───── MATERIALS PROVIDED ─────

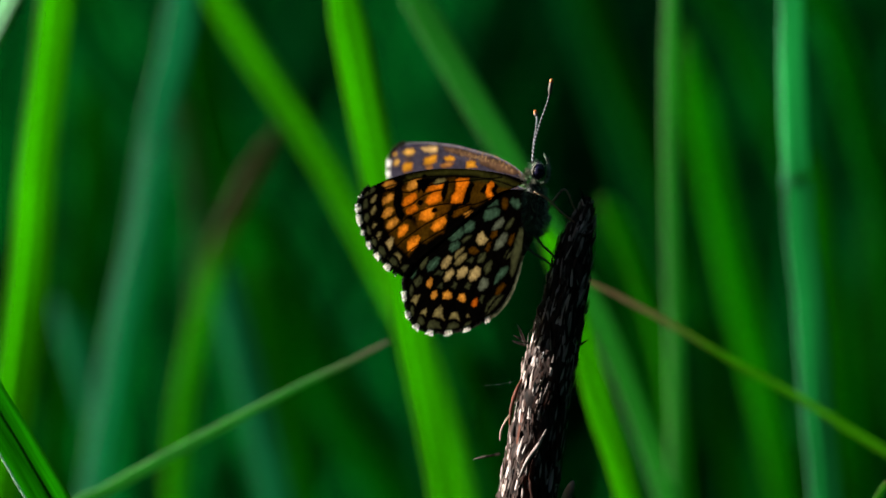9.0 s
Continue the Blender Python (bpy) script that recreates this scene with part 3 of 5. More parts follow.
    # single bristles that stand off
    for x, y, z, dx, dz, ln in ((0.2, -0.6, 0.3, -0.8, 0.5, 1.2), (-0.1, -0.4, 0.0, -0.9, 0.35, 1.0), (0.0, -0.8, 0.8, -0.35, 0.9, 1.4),
                                (5.2, 0, -0.5, 0.8, 0.55, 1.5), (6.2, 0, 10.6, 0.9, 0.3, 0.8), (-3.0, -0.5, -11.0, -0.9, -0.15, 1.9),
                                (4.6, 0, -5.2, 0.5, 0.8, 1.2), (3.5, 0, -8.0, 0.5, 0.8, 1.1), (6.1, 1.5, 13.9, -0.3, 0.95, 1.3)):
        bm = bmesh.new()
        a = Vector((x, y, z)) * MM
        d = Vector((dx, -0.1, dz)).normalized() * ln * MM
        tube(bm, [a - d * 0.4, a + d * 0.3, a + d * 0.7, a + d], [0.00013, 0.00012, 0.00008, 0.00002], 6)
        part("bristle", bm, PALE_SCALE_MAT if x < 1 else SCALE_MAT, spike)
    # loose strands along the sunny edge
    for pts, r, mat, label in (([(-0.1, -1.4, -3.3), (-0.55, -1.5, -4.2), (-1.1, -1.9, -5.8), (-1.35, -2.2, -7.6)], 0.2, RED_SCALE_MAT, "rusty torn strand"),
                               ([(-1.3, -2.4, -6.6), (-1.8, -2.5, -7.3), (-2.2, -2.6, -8.2), (-2.3, -2.6, -9.1)], 0.12, HUSK_MAT, "pale torn strand"),
                               ([(2.2, -3.9, -7.8), (1.3, -4.4, -9.3), (0.2, -4.8, -10.8), (-0.5, -5.0, -12.3)], 0.2, PALE_SCALE_MAT, "pale torn strand"),
                               ([(0.9, -4.6, -10.6), (0.7, -5.0, -12.6), (0.9, -5.2, -14.8), (0.6, -5.3, -17.0)], 0.3, RED_SCALE_MAT, "rusty torn strand")):
        bm = bmesh.new()
        tube(bm, glide([Vector(p) * MM for p in pts], 14), [r * MM * (0.35 + 0.65 * math.sin(math.pi * (k + 1) / 16)) for k in range(15)], 7, 0.35)
        part("strand", bm, mat, spike, label)
    # a loose pale husk low on the spike
    bm = bmesh.new()
    egg(bm, Vector((4.1, -4.9, -14.2)) * MM, (0.0005, 0.0004, 0.0017), Matrix.Rotation(radians(22), 4, "Y"), 14)
    part("husk", bm, HUSK_MAT, spike, "pale loose husk")
    return spike


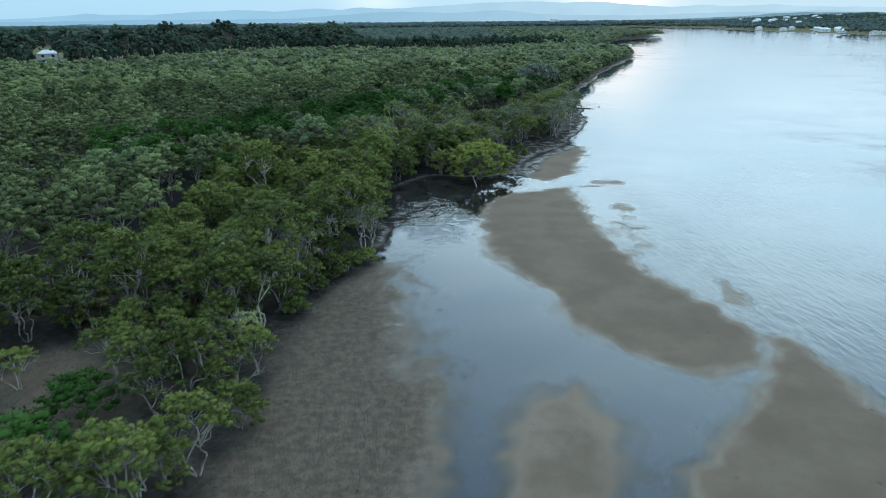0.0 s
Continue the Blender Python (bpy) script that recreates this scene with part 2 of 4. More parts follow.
def water_material():
    """Shallow tidal water: murky, clear enough to show the bed where it is thin."""
    m, n, out = material("river_water")
    place = n.node("ShaderNodeNewGeometry").outputs["Position"]
    turn = n.node("ShaderNodeMapping")
    turn.inputs["Rotation"].default_value = (0, 0, radians(28))
    turn.inputs["Scale"].default_value = (1.0, 0.32, 1.0)
    n.link(place, turn.inputs[0])
    small = n.noise(turn.outputs[0], 2.1, 3.0, 0.5, 0.3)
    swell = n.noise(turn.outputs[0], 0.45, 3.0, 0.5, 0.3)
    calm = n.ramp(n.noise(place, 0.05, 3.0), 0.40, 0.62)
    xyz = n.node("ShaderNodeSeparateXYZ")
    n.link(place, xyz.inputs[0])
    # the river carries ripples, the sheltered bay hardly any
    river = n.ramp(n.math("SUBTRACT", xyz.outputs[0], n.math("MULTIPLY", xyz.outputs[1], 0.10)), 3.0, 18.0, 0.006, 1.0)
    river = n.math("MULTIPLY", river, n.ramp(xyz.outputs[1], 70.0, 190.0, 1.0, 0.42))
    # wind lanes: long wandering patches where the ripples stand higher
    lanes = n.node("ShaderNodeMapping")
    lanes.inputs["Rotation"].default_value = (0, 0, radians(-24))
    lanes.inputs["Scale"].default_value = (1.0, 0.30, 1.0)
    n.link(place, lanes.inputs[0])
    wind = n.ramp(n.noise(lanes.outputs[0], 0.022, 6.0, 0.62, 0.8), 0.50, 0.66, 0.85, 1.7)
    river = n.math("MULTIPLY", river, wind)
    crest = n.node("ShaderNodeTexWave")
    n.link(turn.outputs[0], crest.inputs["Vector"])
    for key, value in (("Scale", 0.22), ("Distortion", 14.0), ("Detail", 4.0), ("Detail Scale", 0.45)):
        crest.inputs[key].default_value = value
    height = n.math("ADD", n.math("MULTIPLY", small, 0.8), n.math("MULTIPLY", swell, 0.45))
    height = n.math("ADD", height, n.math("MULTIPLY", n.math("POWER", crest.outputs["Fac"], 5.0), 0.07))
    height = n.math("MULTIPLY", height, n.math("MULTIPLY", river, n.math("ADD", n.math("MULTIPLY", calm, 0.7), 0.3)))
    # the tide runs out of the inlet and breaks into small ripples at its mouth
    mouth = n.vmath("LENGTH", n.vmath("MULTIPLY", n.vmath("SUBTRACT", place, (-1.8, 73.5, 0.0)), (0.20, 0.11, 0.0)))
    mouth = n.math("ADD", mouth, n.math("MULTIPLY", n.math("SUBTRACT", n.noise(place, 0.22, 4.0, 0.6), 0.5), 1.6))
    mouth = n.math("MULTIPLY", n.ramp(mouth, 0.5, 1.15, 1.0, 0.0), n.ramp(n.noise(place, 0.7, 4.0, 0.6), 0.40, 0.56))
    edge = n.vmath("LENGTH", n.vmath("MULTIPLY", n.vmath("SUBTRACT", place, (22.5, 70.0, 0.0)), (0.22, 0.030, 0.0)))
    edge = n.math("MULTIPLY", n.ramp(edge, 0.4, 1.1, 1.0, 0.0), n.ramp(n.noise(place, 0.5, 4.0, 0.6), 0.40, 0.56))
    rush = n.node("ShaderNodeMapping")
    rush.inputs["Rotation"].default_value = (0, 0, radians(-30))
    rush.inputs["Scale"].default_value = (1.5, 0.6, 1.0)
    n.link(place, rush.inputs[0])
    riffle = n.math("MULTIPLY", n.noise(rush.outputs[0], 4.2, 3.0, 0.65, 0.8), n.math("ADD", n.math("MULTIPLY", mouth, 0.42), n.math("MULTIPLY", edge, 0.22)))
    height = n.math("ADD", height, riffle)
    normal = bump(n, height, 1.0, 0.125)
    fres = n.node("ShaderNodeFresnel")
    fres.inputs[0].default_value = 1.34
    n.link(normal, fres.inputs["Normal"])
    gloss = n.node("ShaderNodeBsdfAnisotropic", distribution="GGX")
    gloss.inputs["Color"].default_value = rgb(0.97, 0.98, 1.0)
    gloss.inputs["Roughness"].default_value = 0.045
    n.link(normal, gloss.inputs["Normal"])
    clear_part = n.node("ShaderNodeBsdfTransparent")
    clear_part.inputs[0].default_value = rgb(0.70, 0.76, 0.76)
    murk = n.node("ShaderNodeBsdfDiffuse")
    # the inlet's water is darker than the rest
    inlet_reach = n.vmath("LENGTH", n.vmath("MULTIPLY", n.vmath("SUBTRACT", place, (-3.0, 85.0, 0.0)), (0.075, 0.085, 0.0)))
    n.link(n.mix(n.ramp(inlet_reach, 0.75, 1.25, 1.0, 0.0), rgb(0.019, 0.030, 0.046), rgb(0.010, 0.011, 0.012)), murk.inputs[0])
    deep = n.node("ShaderNodeAttribute")
    deep.attribute_name = "depth"
    body = n.shader_mix(n.ramp(deep.outputs["Fac"], 0.0, 0.075, 0.10, 0.95), clear_part.outputs[0], murk.outputs[0])
    water = n.shader_mix(fres.outputs[0], body, gloss.outputs[0])
    # where the film runs out over wet sand it breaks up and ends
    film = n.math("ADD", deep.outputs["Fac"], n.math("MULTIPLY", n.math("SUBTRACT", n.noise(place, 1.3, 8.0, 0.72), 0.5), 0.15))
    film = n.math("ADD", film, n.math("MULTIPLY", n.math("SUBTRACT", n.noise(place, 0.28, 4.0, 0.6), 0.5), 0.14))
    dry = n.node("ShaderNodeBsdfTransparent")
    n.link(n.shader_mix(n.math("MULTIPLY", n.ramp(film, -0.02, 0.050), n.ramp(deep.outputs["Fac"], 0.0, 0.03)), dry.outputs[0], water), out.inputs[0])
    return m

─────

*EXERCISE REQUIREMENTS*.
Only the number is wanted: how many lines in the data include the string "scene"?

*FULL SOLUTION*.
2